_Supplied material_
--- BEGIN ---
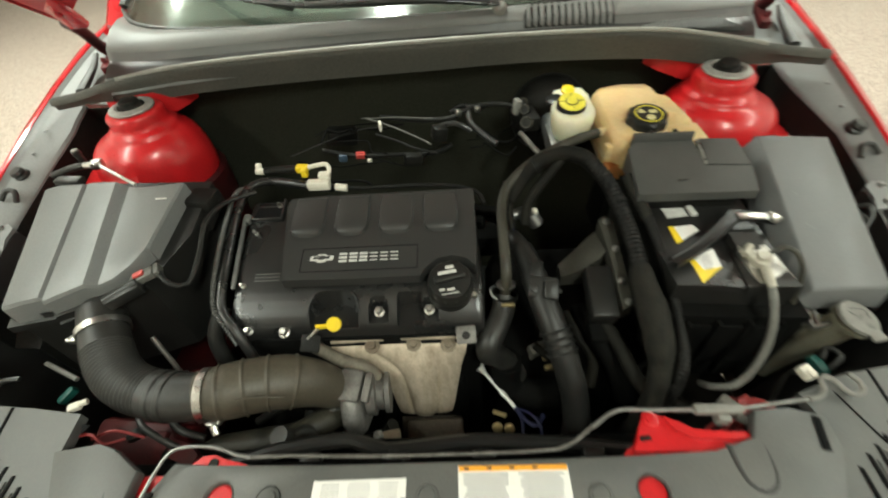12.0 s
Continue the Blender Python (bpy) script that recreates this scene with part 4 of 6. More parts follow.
part("side_bracket", b, RED_HALF_DIM, latch, "dark red bracket beside the latch")

# ---- bonnet prop rod ----
prop = thing("prop_rod", (0, 0.4, 0.77), "thin bent steel bonnet prop rod lying across the cover", "prop rod")
b = bm_new()
tube(b, [(-0.318, 0.338, 0.784), (-0.312, 0.37, 0.786), (-0.304, 0.392, 0.786), (-0.285, 0.398, 0.786), (-0.25, 0.398, 0.784), (-0.222, 0.39, 0.782), (-0.2, 0.386, 0.781)], 0.0022, 10, 0.008)
part("rod", b, DULL_STEEL, prop, "dull steel rod")
# One steel rod; its dim middle stretch is drawn in a darker metal.
b = bm_new()
tube(b, [(-0.2, 0.386, 0.781), (-0.15, 0.387, 0.781), (-0.09, 0.386, 0.779), (0.0, 0.388, 0.77), (0.15, 0.392, 0.764), (0.192, 0.397, 0.768), (0.225, 0.416, 0.774)], 0.0022, 10, 0.008)
part("rod_middle", b, DARK_METAL, prop, "middle of the rod, darkened where it runs dim")
b = bm_new()
tube(b, [(0.225, 0.416, 0.774), (0.258, 0.433, 0.78), (0.3, 0.432, 0.782), (0.36, 0.431, 0.782), (0.41, 0.433, 0.778), (0.47, 0.441, 0.772), (0.51, 0.447, 0.768)], 0.0025, 10, 0.008)
part("rod", b, DULL_STEEL, prop, "dull steel rod")
b = bm_new()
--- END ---
_What is being asked_
Except for the pictures, give all the material above again verbatim.

_Problem solution_
12.0 s
Continue the Blender Python (bpy) script that recreates this scene with part 4 of 6. More parts follow.
part("side_bracket", b, RED_HALF_DIM, latch, "dark red bracket beside the latch")

# ---- bonnet prop rod ----
prop = thing("prop_rod", (0, 0.4, 0.77), "thin bent steel bonnet prop rod lying across the cover", "prop rod")
b = bm_new()
tube(b, [(-0.318, 0.338, 0.784), (-0.312, 0.37, 0.786), (-0.304, 0.392, 0.786), (-0.285, 0.398, 0.786), (-0.25, 0.398, 0.784), (-0.222, 0.39, 0.782), (-0.2, 0.386, 0.781)], 0.0022, 10, 0.008)
part("rod", b, DULL_STEEL, prop, "dull steel rod")
# One steel rod; its dim middle stretch is drawn in a darker metal.
b = bm_new()
tube(b, [(-0.2, 0.386, 0.781), (-0.15, 0.387, 0.781), (-0.09, 0.386, 0.779), (0.0, 0.388, 0.77), (0.15, 0.392, 0.764), (0.192, 0.397, 0.768), (0.225, 0.416, 0.774)], 0.0022, 10, 0.008)
part("rod_middle", b, DARK_METAL, prop, "middle of the rod, darkened where it runs dim")
b = bm_new()
tube(b, [(0.225, 0.416, 0.774), (0.258, 0.433, 0.78), (0.3, 0.432, 0.782), (0.36, 0.431, 0.782), (0.41, 0.433, 0.778), (0.47, 0.441, 0.772), (0.51, 0.447, 0.768)], 0.0025, 10, 0.008)
part("rod", b, DULL_STEEL, prop, "dull steel rod")
b = bm_new()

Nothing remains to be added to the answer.